(WORK REQUIRED)
Retype the whole listing, please, keeping every line exact and dropping the pictures.

(PROVIDED DATA)
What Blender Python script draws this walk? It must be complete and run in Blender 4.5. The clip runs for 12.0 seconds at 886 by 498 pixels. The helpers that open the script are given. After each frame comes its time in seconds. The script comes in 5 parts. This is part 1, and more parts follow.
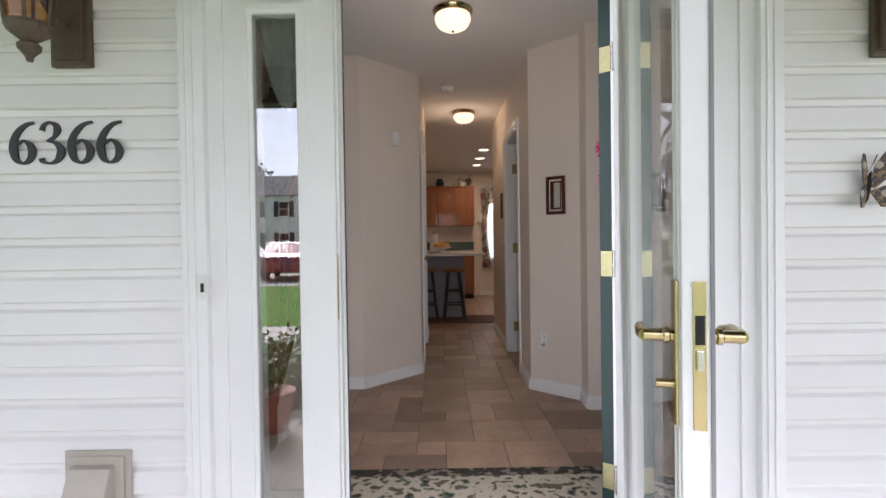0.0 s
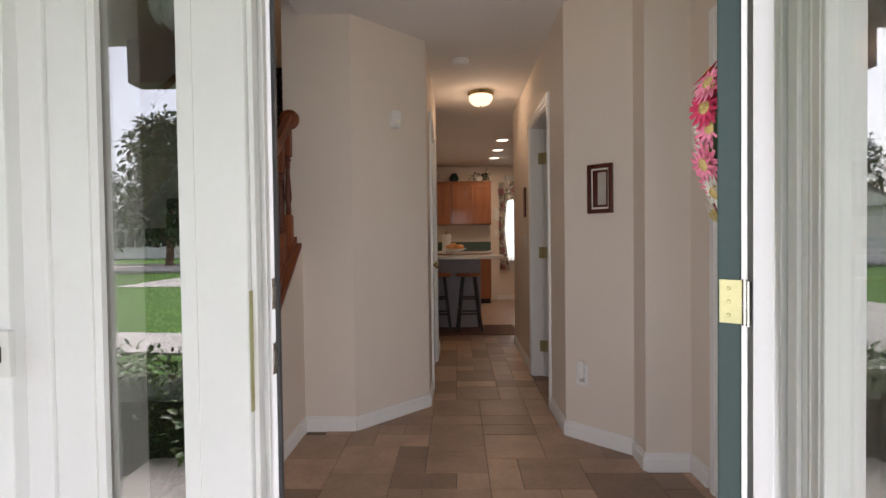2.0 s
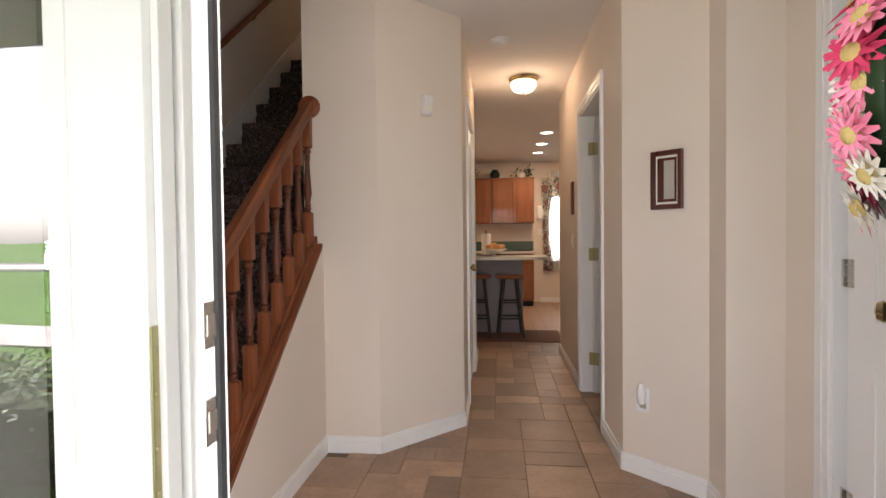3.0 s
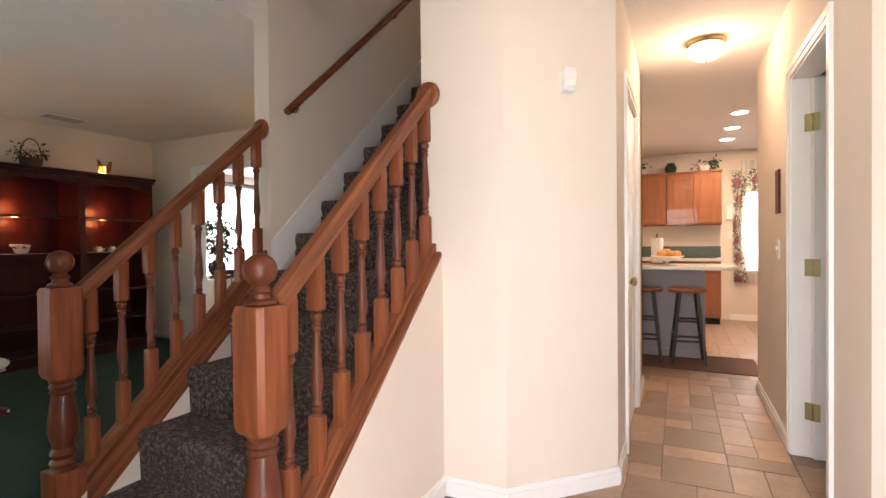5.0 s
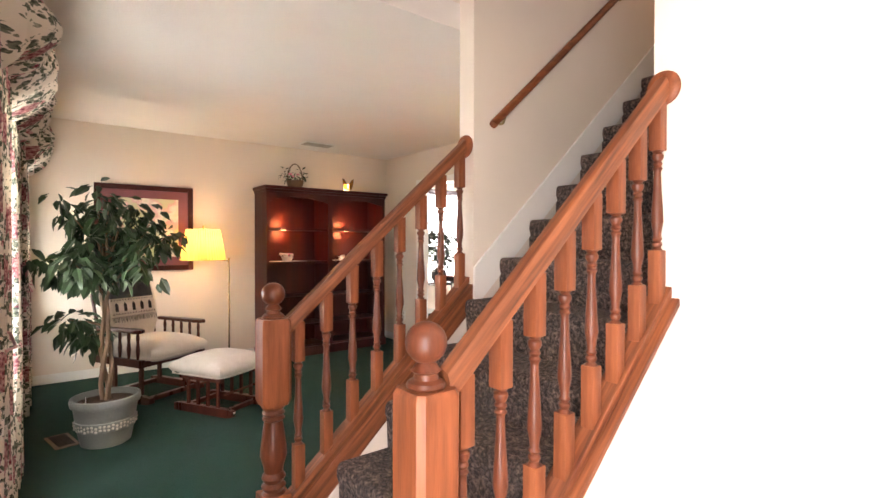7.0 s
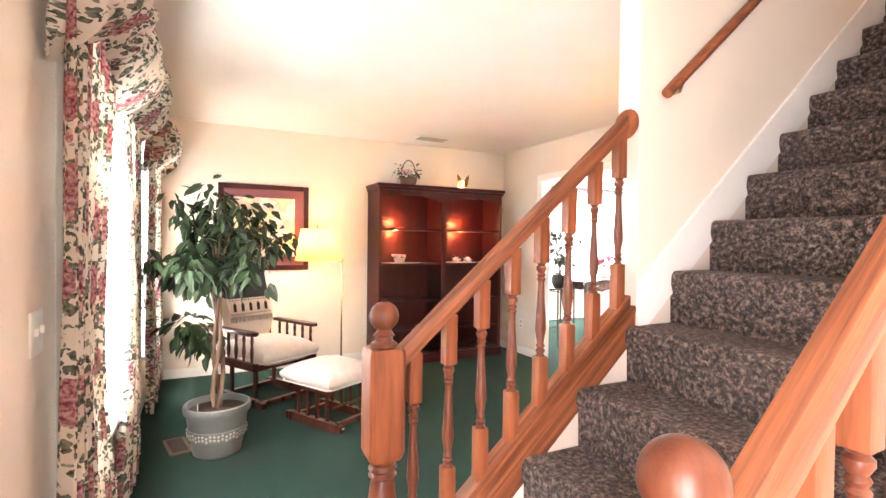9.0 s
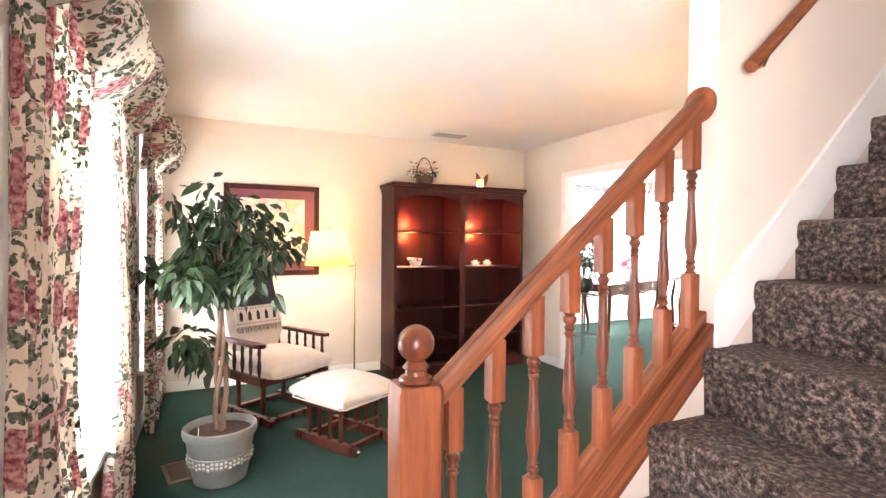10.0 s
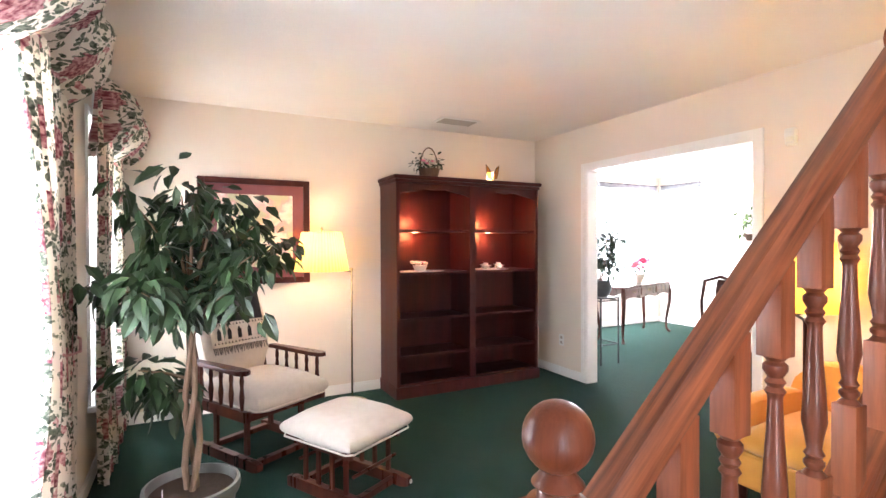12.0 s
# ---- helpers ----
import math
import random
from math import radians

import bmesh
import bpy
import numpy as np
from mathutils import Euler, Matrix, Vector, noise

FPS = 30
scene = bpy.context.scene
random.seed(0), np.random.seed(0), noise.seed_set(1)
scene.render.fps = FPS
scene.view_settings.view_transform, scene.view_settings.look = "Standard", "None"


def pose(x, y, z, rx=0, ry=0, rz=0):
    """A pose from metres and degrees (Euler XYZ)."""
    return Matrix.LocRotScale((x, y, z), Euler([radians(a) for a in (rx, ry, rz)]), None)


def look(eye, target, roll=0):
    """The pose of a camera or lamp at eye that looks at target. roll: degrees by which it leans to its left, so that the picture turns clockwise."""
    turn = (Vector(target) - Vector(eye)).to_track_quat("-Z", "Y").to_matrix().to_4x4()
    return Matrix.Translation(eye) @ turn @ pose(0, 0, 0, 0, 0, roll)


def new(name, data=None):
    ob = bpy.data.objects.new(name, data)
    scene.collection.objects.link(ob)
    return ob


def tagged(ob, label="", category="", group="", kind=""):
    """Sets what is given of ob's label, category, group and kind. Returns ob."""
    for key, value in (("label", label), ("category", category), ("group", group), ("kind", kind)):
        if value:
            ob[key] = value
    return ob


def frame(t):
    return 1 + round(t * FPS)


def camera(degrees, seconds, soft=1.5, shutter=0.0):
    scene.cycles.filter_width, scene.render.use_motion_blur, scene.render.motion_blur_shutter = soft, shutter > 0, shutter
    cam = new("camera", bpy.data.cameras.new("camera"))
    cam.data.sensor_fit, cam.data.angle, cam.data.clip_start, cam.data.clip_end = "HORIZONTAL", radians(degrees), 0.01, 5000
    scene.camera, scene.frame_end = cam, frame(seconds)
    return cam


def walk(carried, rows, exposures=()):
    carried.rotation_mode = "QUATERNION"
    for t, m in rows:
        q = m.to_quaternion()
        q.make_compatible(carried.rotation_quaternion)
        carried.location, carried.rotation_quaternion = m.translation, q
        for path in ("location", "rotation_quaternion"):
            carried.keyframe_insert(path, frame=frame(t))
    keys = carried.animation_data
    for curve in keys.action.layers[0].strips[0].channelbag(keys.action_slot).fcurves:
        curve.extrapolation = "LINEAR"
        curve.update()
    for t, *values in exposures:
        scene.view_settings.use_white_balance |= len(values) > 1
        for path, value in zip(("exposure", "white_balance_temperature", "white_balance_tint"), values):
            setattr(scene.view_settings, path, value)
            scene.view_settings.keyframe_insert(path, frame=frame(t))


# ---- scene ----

(OUTPUT OF THE TASK)
What Blender Python script draws this walk? It must be complete and run in Blender 4.5. The clip runs for 12.0 seconds at 886 by 498 pixels. The helpers that open the script are given. After each frame comes its time in seconds. The script comes in 5 parts. This is part 1, and more parts follow.
0.0 s
2.0 s
3.0 s
5.0 s
7.0 s
9.0 s
10.0 s
12.0 s
# ---- helpers ----
import math
import random
from math import radians

import bmesh
import bpy
import numpy as np
from mathutils import Euler, Matrix, Vector, noise

FPS = 30
scene = bpy.context.scene
random.seed(0), np.random.seed(0), noise.seed_set(1)
scene.render.fps = FPS
scene.view_settings.view_transform, scene.view_settings.look = "Standard", "None"


def pose(x, y, z, rx=0, ry=0, rz=0):
    """A pose from metres and degrees (Euler XYZ)."""
    return Matrix.LocRotScale((x, y, z), Euler([radians(a) for a in (rx, ry, rz)]), None)


def look(eye, target, roll=0):
    """The pose of a camera or lamp at eye that looks at target. roll: degrees by which it leans to its left, so that the picture turns clockwise."""
    turn = (Vector(target) - Vector(eye)).to_track_quat("-Z", "Y").to_matrix().to_4x4()
    return Matrix.Translation(eye) @ turn @ pose(0, 0, 0, 0, 0, roll)


def new(name, data=None):
    ob = bpy.data.objects.new(name, data)
    scene.collection.objects.link(ob)
    return ob


def tagged(ob, label="", category="", group="", kind=""):
    """Sets what is given of ob's label, category, group and kind. Returns ob."""
    for key, value in (("label", label), ("category", category), ("group", group), ("kind", kind)):
        if value:
            ob[key] = value
    return ob


def frame(t):
    return 1 + round(t * FPS)


def camera(degrees, seconds, soft=1.5, shutter=0.0):
    scene.cycles.filter_width, scene.render.use_motion_blur, scene.render.motion_blur_shutter = soft, shutter > 0, shutter
    cam = new("camera", bpy.data.cameras.new("camera"))
    cam.data.sensor_fit, cam.data.angle, cam.data.clip_start, cam.data.clip_end = "HORIZONTAL", radians(degrees), 0.01, 5000
    scene.camera, scene.frame_end = cam, frame(seconds)
    return cam


def walk(carried, rows, exposures=()):
    carried.rotation_mode = "QUATERNION"
    for t, m in rows:
        q = m.to_quaternion()
        q.make_compatible(carried.rotation_quaternion)
        carried.location, carried.rotation_quaternion = m.translation, q
        for path in ("location", "rotation_quaternion"):
            carried.keyframe_insert(path, frame=frame(t))
    keys = carried.animation_data
    for curve in keys.action.layers[0].strips[0].channelbag(keys.action_slot).fcurves:
        curve.extrapolation = "LINEAR"
        curve.update()
    for t, *values in exposures:
        scene.view_settings.use_white_balance |= len(values) > 1
        for path, value in zip(("exposure", "white_balance_temperature", "white_balance_tint"), values):
            setattr(scene.view_settings, path, value)
            scene.view_settings.keyframe_insert(path, frame=frame(t))


# ---- scene ----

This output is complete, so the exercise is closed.